An explicit cursor declaration and definition are also called a cursor specification and cursor body, respectively.

Note:

An explicit cursor declared in a package specification is affected by the AUTHID clause of the package. For more information, see "CREATE PACKAGE Statement".

Topics

Semantics

cursor_declaration

cursor

Name of the explicit cursor that you are declaring now and will define later in the same block, subprogram, or package. cursor can be any identifier except the reserved word SQL. Oracle recommends against giving a cursor the same name as a database table.

Explicit cursor names follow the same scoping rules as variables (see "Scope and Visibility of Identifiers").

cursor_definition

Either defines an explicit cursor that was declared earlier or both declares and defines an explicit cursor.

cursor

Either the name of the explicit cursor that you previously declared and are now defining or the name of the explicit cursor that you are both declaring and defining. cursor can be any identifier except the reserved word SQL. Oracle recommends against giving a cursor the same name as a database table.

select_statement

A SQL SELECT statement (not a PL/SQL SELECT INTO statement).

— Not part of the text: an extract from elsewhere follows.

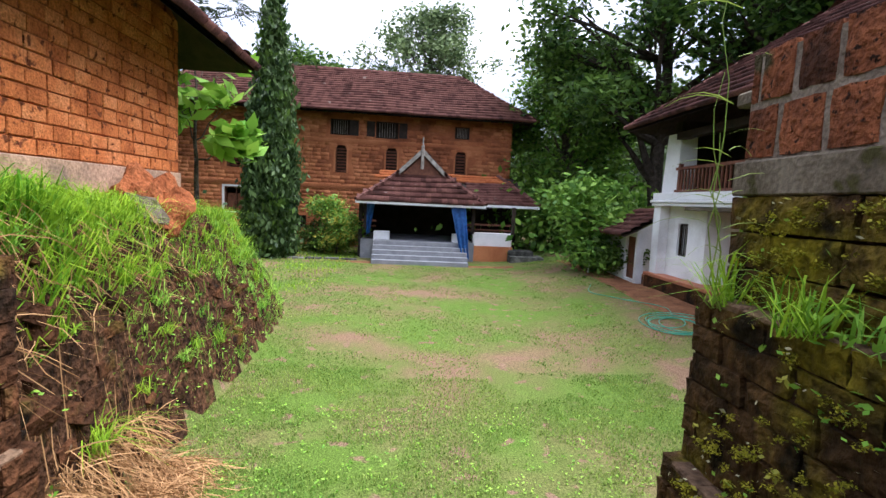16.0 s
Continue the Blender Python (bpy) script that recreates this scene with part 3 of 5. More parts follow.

If the cursor has formal parameters, each parameter must appear in select_statement. The select_statement can also reference other PL/SQL variables in its scope.

Restriction on select_statement This select_statement cannot have a WITH clause.

See:

Oracle Database SQL Language Reference for SELECT statement syntax

cursor_parameter_dec

parameter

The name of the formal cursor parameter that you are declaring. This name can appear anywhere in select_statement that a constant can appear.

IN

Whether or not you specify IN, a formal cursor parameter has the characteristics of an IN subprogram parameter, which are summarized in Table 8-1. When the cursor opens, the value of the formal parameter is that of either its actual parameter or default value.

datatype

The data type of the parameter.

Restriction on datatype This datatype cannot have constraints (for example, NOT NULL, or precision and scale for a number, or length for a string).

expression

Specifies the default value for the formal cursor parameter. The data types of expression and the formal cursor parameter must be compatible.

If an OPEN statement does not specify an actual parameter for the formal cursor parameter, then the statement evaluates expression and assigns its value to the formal cursor parameter.

If an OPEN statement does specify an actual parameter for the formal cursor parameter, then the statement assigns the value of the actual parameter to the formal cursor parameter and does not evaluate expression.

rowtype

Data type of the row that the cursor returns. The columns of this row must match the columns of the row that select_statement returns.

db_table_or_view

Name of a database table or view, which must be accessible when the declaration is elaborated.

cursor

Name of a previously declared explicit cursor.

cursor_variable

Name of a previously declared cursor variable.

record

Name of a previously declared record variable.

record_type

Name of a user-defined type that was defined with the data type specifier RECORD.